Even if you watch ten 1GB videos per day, and you live for 30,000 days, That's only 300 TB for a lifetime of unique video.

Blu-ray is 25 GB. That alone upsets the apple cart. :)
 
And good digital cameras used to be 2 megapixels, now a standard camera is what? 16? and the image files are almost logarithmically larger.
 
Uber fast wireless everywhere and all of your information in the cloud
Sure, I'd like all of my data to be in a place where anyone (private, government or corporation) can get at it!
where you could potentially download a cinema-quality film in seconds.
if I have "uber fast" ( :wtf: ) wireless why would I choose to DL anything that can be streamed?
If you have a petabyte drive, would you ever need to buy another?
(If it's bigger than the base-unit you capitalize it: Peta-byte -- if it's smaller than the base-unit you don't mA = milliampere ;) )
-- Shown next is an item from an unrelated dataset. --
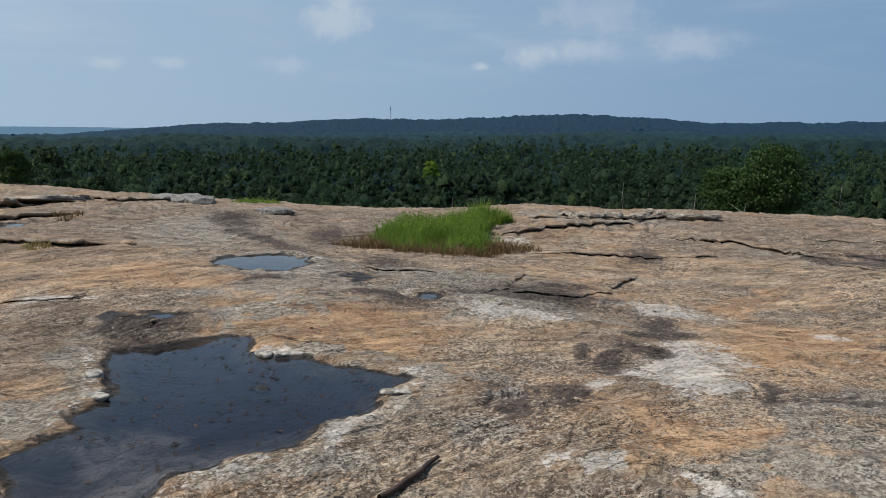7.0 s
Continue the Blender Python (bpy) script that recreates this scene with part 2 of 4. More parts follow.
        _, col = mark("litter", n.mix(mid, rgb(0.012, 0.022, 0.011), rgb(0.024, 0.038, 0.017)), 0.5, 0.4, 0.7, 1.0, mid, col)
        rough = n.math("SUBTRACT", 0.92, n.math("MULTIPLY", wet, 0.45))
    link(n, col, bsdf.inputs["Base Color"])
    if isinstance(rough, bpy.types.NodeSocket):
        link(n, rough, bsdf.inputs["Roughness"])
    bsdf.inputs["Specular IOR Level"].default_value = 0.2
    high = n.math("ADD", n.math("MULTIPLY", streak, 0.9), n.math("MULTIPLY", mid, 0.5))
    high = n.math("SUBTRACT", high, n.math("ADD", n.math("MULTIPLY", n.ramp(pits, 0.55, 0.64), 0.14), n.math("MULTIPLY", n.ramp(fibre, 0.54, 0.66), 0.16)))
    high = n.math("ADD", high, n.math("MULTIPLY", n.math("MULTIPLY", tread, broken), 0.32))
    high = n.math("ADD", n.math("SUBTRACT", n.math("ADD", high, n.math("MULTIPLY", n.ramp(band, 0.503, 0.512), 0.4)), n.math("MULTIPLY", gap, 0.25)), n.math("MULTIPLY", n.ramp(seam, 0.517, 0.524), 0.3))
    high = n.math("ADD", high, n.math("MULTIPLY", n.math("MULTIPLY", n.ramp(crinkle, 0.47, 0.52), scaly), -0.22))
    fine = n.add("ShaderNodeBump", {"Strength": 1.0, "Distance": 0.026, "Height": n.math("ADD", fibre, n.math("MULTIPLY", n.noise(pos, 40.0, 5.0, 0.65), 0.6))}).outputs[0]
    bump = n.add("ShaderNodeBump", {"Strength": 1.0, "Distance": 0.075, "Height": high, "Normal": fine})
    link(n, bump.outputs[0], bsdf.inputs["Normal"])
    return m


def leaf_material(name, a, b, rough=0.55, through_light=0.25, vary=0.0):
    m, n, bsdf, out = material(name, rough)
    isl = n.add("ShaderNodeNewGeometry").outputs["Random Per Island"]
    pos = n.add("ShaderNodeTexCoord").outputs["Object"]
    f = n.math("ADD", n.math("MULTIPLY", isl, 0.7), n.math("MULTIPLY", n.noise(pos, 0.35 if vary else 2.0, 3.0), 0.5), clamp=True)
    col = n.mix(f, rgb(*a), rgb(*b))
    link(n, col, bsdf.inputs["Base Color"])
    bsdf.inputs["Specular IOR Level"].default_value = 0.2
    if through_light:
        back = n.add("ShaderNodeBsdfTranslucent", {"Color": col})
        link(n, n.add("ShaderNodeMixShader", {0: through_light, 1: bsdf.outputs[0], 2: back.outputs[0]}).outputs[0], out.inputs[0])
    return m


def wood_material(name, a, b, scale=9.0):
    m, n, bsdf, _ = material(name, 0.9)
    pos = n.add("ShaderNodeTexCoord").outputs["Object"]
    g = n.noise(n.vmap(pos, (1, 1, 0.2)), scale, 5.0, 0.65)
    link(n, n.mix(n.ramp(g, 0.35, 0.65), rgb(*a), rgb(*b)), bsdf.inputs["Base Color"])
    link(n, n.add("ShaderNodeBump", {"Strength": 0.6, "Distance": 0.02, "Height": g}).outputs[0], bsdf.inputs["Normal"])
    return m


def water_material():
    m, n, bsdf, out = material("pool water", 0.02)
    n.tree.nodes.remove(bsdf)
    pos = n.add("ShaderNodeTexCoord").outputs["Object"]
    bump = n.add("ShaderNodeBump", {"Strength": 0.05, "Distance": 0.01, "Height": n.noise(pos, 7.0, 3.0)}).outputs[0]
    clear = n.add("ShaderNodeBsdfTransparent", {"Color": rgb(0.74, 0.78, 0.86)})
    gloss = n.add("ShaderNodeBsdfGlossy", {"Color": rgb(1.0, 1.0, 1.0), "Roughness": 0.03, "Normal": bump})
    fres = n.add("ShaderNodeFresnel", {"IOR": 1.33, "Normal": bump}).outputs[0]
    link(n, n.add("ShaderNodeMixShader", {0: fres, 1: clear.outputs[0], 2: gloss.outputs[0]}).outputs[0], out.inputs[0])
    return m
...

Yeah, I would! - 1080p-video takes a lot of space! (and that is merely 'broadcast TV-quality'!)

OP said:
What would you like to see in technology become a reality?
An implant that would only need a chip (or the cloud) to give me the ability to do anything anyone could do (as read in that novel, you know which one :p )
 
Last week I saw that commercial in which the guy asks his car for a facebook update, and I thought: the 21st century is going to be strange.

I'm only 25, but the way tech is going disinterests me more and more. Why do we want to be THAT connected? Do we really need to be SO stimulated, CONSTANTLY? I'll just go sit under a tree and listen to the breeze, thank you, and maybe in an hour I'll start reading my book. My REAL book, my book with a leather cover and rich, textured pages that bear the smell of history.